>> BEGIN DATA SEGMENT
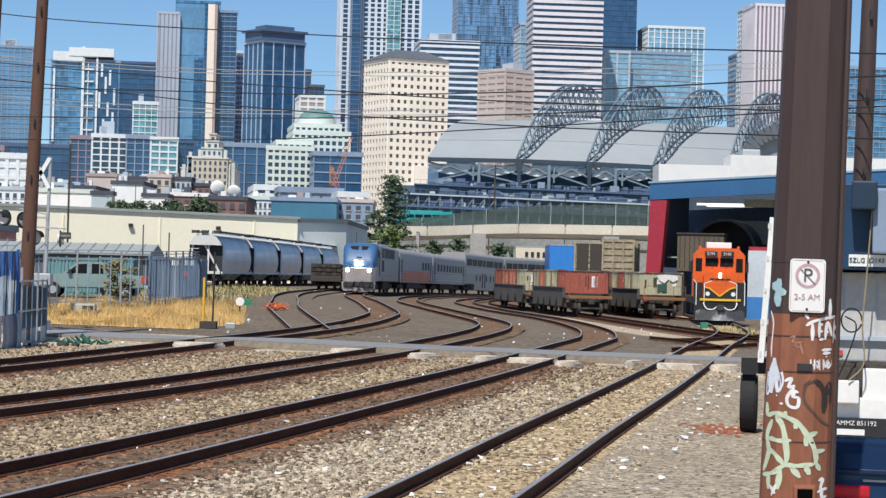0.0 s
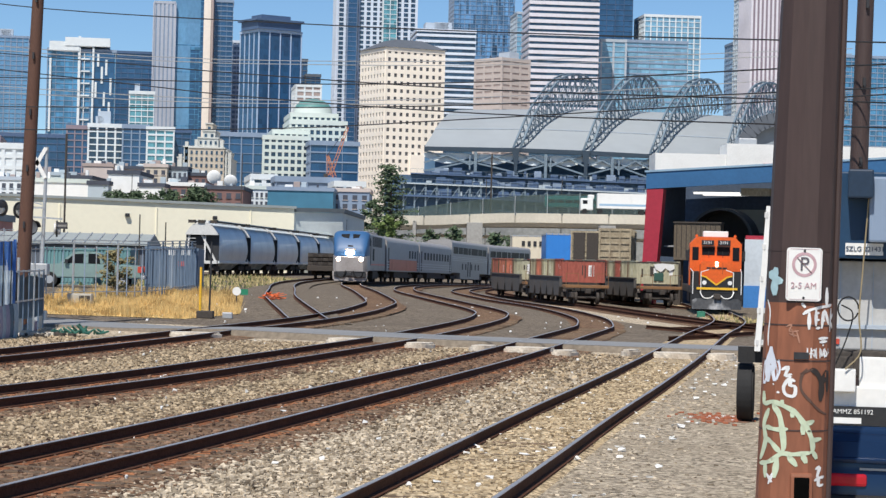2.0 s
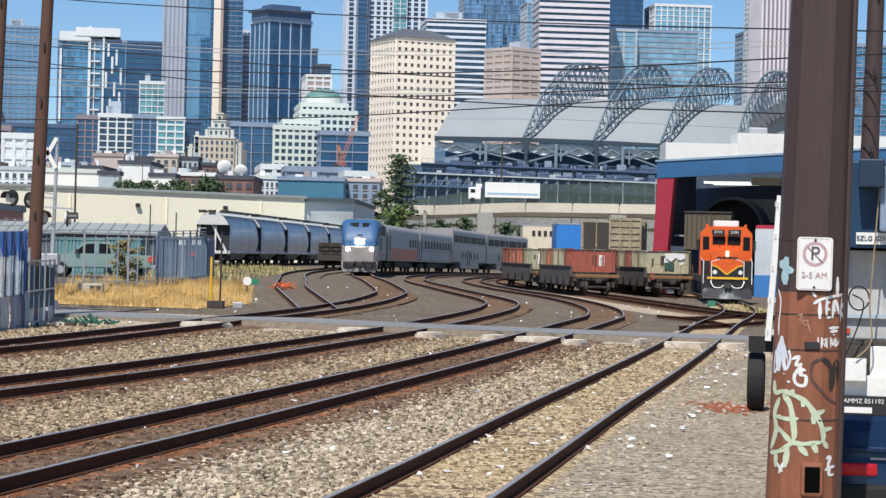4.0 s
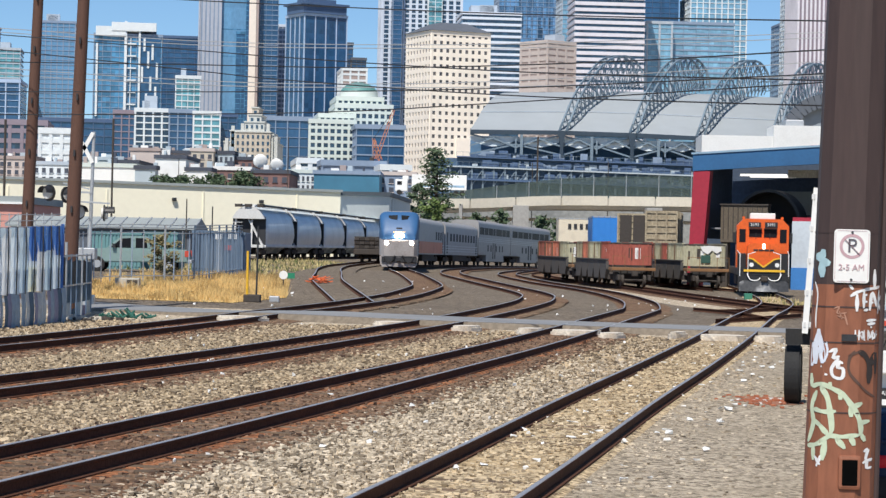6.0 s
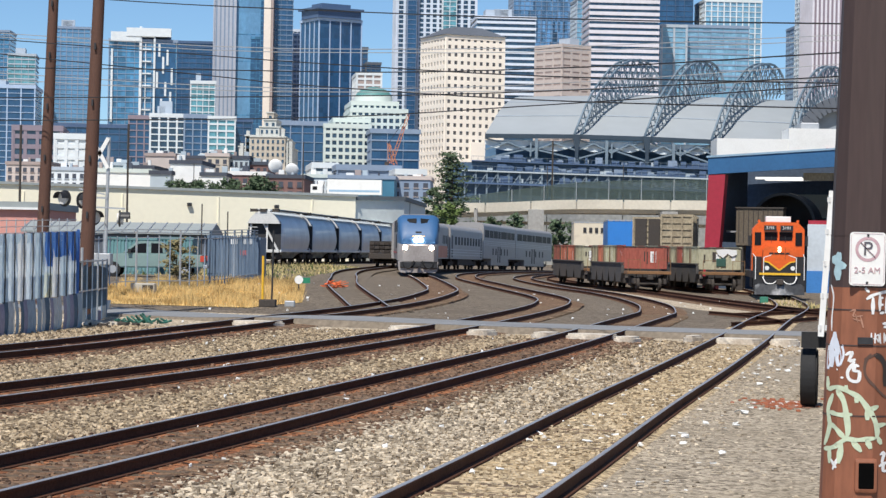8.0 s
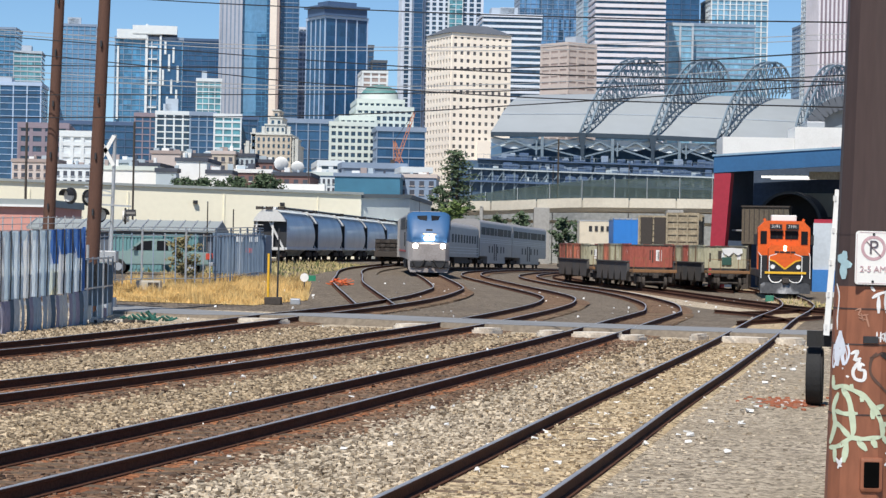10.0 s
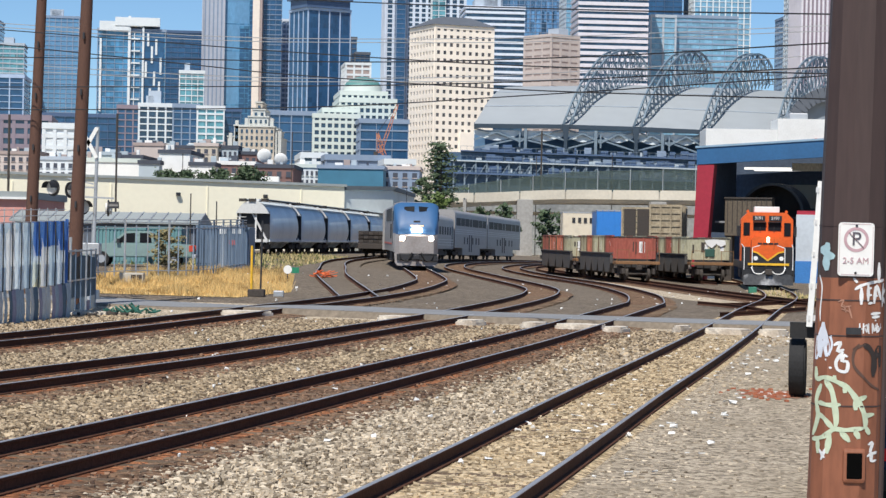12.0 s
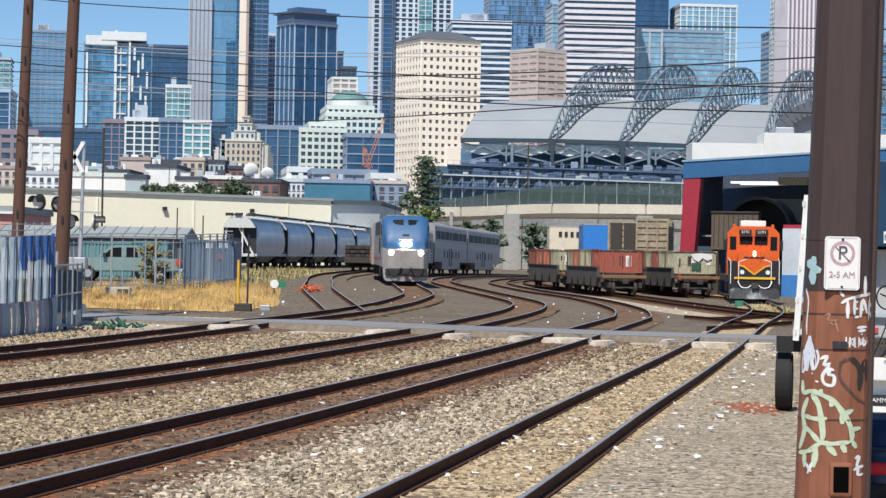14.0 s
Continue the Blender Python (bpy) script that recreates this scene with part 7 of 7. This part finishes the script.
# ---- vehicles on the overpass ----
def city_bus():
    root = thing("city_bus", "teal and white city bus driving over the overpass", "bus")
    bm = bmesh.new()
    box(bm, -6.6, -1.25, 0.4, 6.6, 1.25, 2.55, 0.18)
    part("body", bm, mat("teal_bus_paint", (0.02, 0.30, 0.30), 0.35), root, smooth=True)
    boxpart("roof_unit", root, mat("teal_roof", (0.03, 0.35, 0.34), 0.5), -5, -1.0, 2.55, 4.6, 1.0, 2.72, 0.08)
    for k in range(7):
        boxpart("window", root, TRAINGLASS, -6.0 + 1.72 * k, -1.27, 1.25, -4.5 + 1.72 * k, -1.24, 1.9)
    for a in (-4, 4):
        bm = bmesh.new()
        rod(bm, (a, -1.2, 0.5), (a, 1.2, 0.5), 0.5, seg=16)
        part("wheel", bm, BLACK, root)
    return root


def box_truck():
    root = thing("semi_truck", "white semi truck with a long box trailer on the overpass", "truck")
    boxpart("trailer_box", root, WHITEP, -3.6, -1.3, 1.1, 7.0, 1.3, 4.0, 0.05)
    boxpart("cab", root, WHITEP, -6.8, -1.2, 0.7, -4.4, 1.2, 3.0, 0.2)
    boxpart("wind_deflector", root, WHITEP, -5.4, -1.1, 2.9, -4.2, 1.1, 3.7, 0.2)
    boxpart("side_window", root, TRAINGLASS, -6.4, -1.22, 1.9, -5.5, -1.18, 2.6)
    boxpart("side_stripe", root, mat("pale_blue_stripe", (0.3, 0.45, 0.6), 0.5), -3.2, -1.32, 1.6, 6.6, -1.29, 2.0)
    for a in (-6.0, -3.0, 5.0, 6.2):
        bm = bmesh.new()
        rod(bm, (a, -1.2, 0.5), (a, 1.2, 0.5), 0.5, seg=16)
        part("wheel", bm, BLACK, root)
    return root


BUS, TRUCK = city_bus(), box_truck()


ties()

# ---- motion ----
NOSE = [(0.0, 195.0), (1.0, 191.0), (2.0, 187.0), (3.0, 183.0), (4.0, 179.0), (5.0, 174.8), (6.0, 170.6), (7.0, 166.4), (8.0, 162.4), (9.0, 158.6), (10.0, 155.0), (11.0, 151.6), (12.0, 148.4), (13.0, 145.5), (14.0, 143.0)]


BUSWAY = [
    (0.0, (-4.84, 449, 12.57)),
    (1.0, (11.19, 449, 13.56)),
    (2.0, (27.23, 449, 14.09)),
    (3.0, (43.17, 449, 14.18)),
    (4.0, (56.65, 449, 14.07)),
    (5.0, (61.14, 449, 14.08)),
    (14.0, (61.37, 449, 14.08)),
]
TRUCKWAY = [(0.0, (57.8, 438, 13.08)), (1.0, (45.8, 438, 13.08)), (2.0, (33.9, 438, 13.08)), (3.0, (21.88, 438, 12.81)), (4.0, (10.2, 438, 12.65)),
            (5.3, (-2.9, 438, 12.53)), (6.0, (-10.9, 438, 12.44)), (6.5, (-17.4, 438, 12.43)), (7.5, (-26.5, 438, 12.31)),
            (9.0, (-37.0, 438, 11.01)), (11.0, (-46.0, 438, 10.42)), (14.0, (-49.0, 438, 10.33))]


def motions():
    """The train rolls towards the crossing: distance along its track of the nose, second by second."""
    start = s_at("A", NOSE[0][1])
    rows = {ob: [] for ob, _, _ in TRAIN}
    for t, y in NOSE:
        s = start - (NOSE[0][1] - y) * 1.002
        for ob, length, half in TRAIN:
            rows[ob].append((t, car_pose("A", s + length / 2, half)))
            s += length + 0.2
    for ob, r in rows.items():
        walk(ob, r)
    # the bus drives east, the truck west, on the overpass
    walk(BUS, [(t, pose(*p)) for t, p in BUSWAY])
    walk(TRUCK, [(t, pose(*p)) for t, p in TRUCKWAY])


motions()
>> END DATA SEGMENT
EXERCISE PROMPT:
Every line of text is to be repeated exactly; pictures are left out.

TASK RESULT:
0.0 s
2.0 s
4.0 s
6.0 s
8.0 s
10.0 s
12.0 s
14.0 s
Continue the Blender Python (bpy) script that recreates this scene with part 7 of 7. This part finishes the script.
# ---- vehicles on the overpass ----
def city_bus():
    root = thing("city_bus", "teal and white city bus driving over the overpass", "bus")
    bm = bmesh.new()
    box(bm, -6.6, -1.25, 0.4, 6.6, 1.25, 2.55, 0.18)
    part("body", bm, mat("teal_bus_paint", (0.02, 0.30, 0.30), 0.35), root, smooth=True)
    boxpart("roof_unit", root, mat("teal_roof", (0.03, 0.35, 0.34), 0.5), -5, -1.0, 2.55, 4.6, 1.0, 2.72, 0.08)
    for k in range(7):
        boxpart("window", root, TRAINGLASS, -6.0 + 1.72 * k, -1.27, 1.25, -4.5 + 1.72 * k, -1.24, 1.9)
    for a in (-4, 4):
        bm = bmesh.new()
        rod(bm, (a, -1.2, 0.5), (a, 1.2, 0.5), 0.5, seg=16)
        part("wheel", bm, BLACK, root)
    return root


def box_truck():
    root = thing("semi_truck", "white semi truck with a long box trailer on the overpass", "truck")
    boxpart("trailer_box", root, WHITEP, -3.6, -1.3, 1.1, 7.0, 1.3, 4.0, 0.05)
    boxpart("cab", root, WHITEP, -6.8, -1.2, 0.7, -4.4, 1.2, 3.0, 0.2)
    boxpart("wind_deflector", root, WHITEP, -5.4, -1.1, 2.9, -4.2, 1.1, 3.7, 0.2)
    boxpart("side_window", root, TRAINGLASS, -6.4, -1.22, 1.9, -5.5, -1.18, 2.6)
    boxpart("side_stripe", root, mat("pale_blue_stripe", (0.3, 0.45, 0.6), 0.5), -3.2, -1.32, 1.6, 6.6, -1.29, 2.0)
    for a in (-6.0, -3.0, 5.0, 6.2):
        bm = bmesh.new()
        rod(bm, (a, -1.2, 0.5), (a, 1.2, 0.5), 0.5, seg=16)
        part("wheel", bm, BLACK, root)
    return root


BUS, TRUCK = city_bus(), box_truck()


ties()

# ---- motion ----
NOSE = [(0.0, 195.0), (1.0, 191.0), (2.0, 187.0), (3.0, 183.0), (4.0, 179.0), (5.0, 174.8), (6.0, 170.6), (7.0, 166.4), (8.0, 162.4), (9.0, 158.6), (10.0, 155.0), (11.0, 151.6), (12.0, 148.4), (13.0, 145.5), (14.0, 143.0)]


BUSWAY = [
    (0.0, (-4.84, 449, 12.57)),
    (1.0, (11.19, 449, 13.56)),
    (2.0, (27.23, 449, 14.09)),
    (3.0, (43.17, 449, 14.18)),
    (4.0, (56.65, 449, 14.07)),
    (5.0, (61.14, 449, 14.08)),
    (14.0, (61.37, 449, 14.08)),
]
TRUCKWAY = [(0.0, (57.8, 438, 13.08)), (1.0, (45.8, 438, 13.08)), (2.0, (33.9, 438, 13.08)), (3.0, (21.88, 438, 12.81)), (4.0, (10.2, 438, 12.65)),
            (5.3, (-2.9, 438, 12.53)), (6.0, (-10.9, 438, 12.44)), (6.5, (-17.4, 438, 12.43)), (7.5, (-26.5, 438, 12.31)),
            (9.0, (-37.0, 438, 11.01)), (11.0, (-46.0, 438, 10.42)), (14.0, (-49.0, 438, 10.33))]


def motions():
    """The train rolls towards the crossing: distance along its track of the nose, second by second."""
    start = s_at("A", NOSE[0][1])
    rows = {ob: [] for ob, _, _ in TRAIN}
    for t, y in NOSE:
        s = start - (NOSE[0][1] - y) * 1.002
        for ob, length, half in TRAIN:
            rows[ob].append((t, car_pose("A", s + length / 2, half)))
            s += length + 0.2
    for ob, r in rows.items():
        walk(ob, r)
    # the bus drives east, the truck west, on the overpass
    walk(BUS, [(t, pose(*p)) for t, p in BUSWAY])
    walk(TRUCK, [(t, pose(*p)) for t, p in TRUCKWAY])


motions()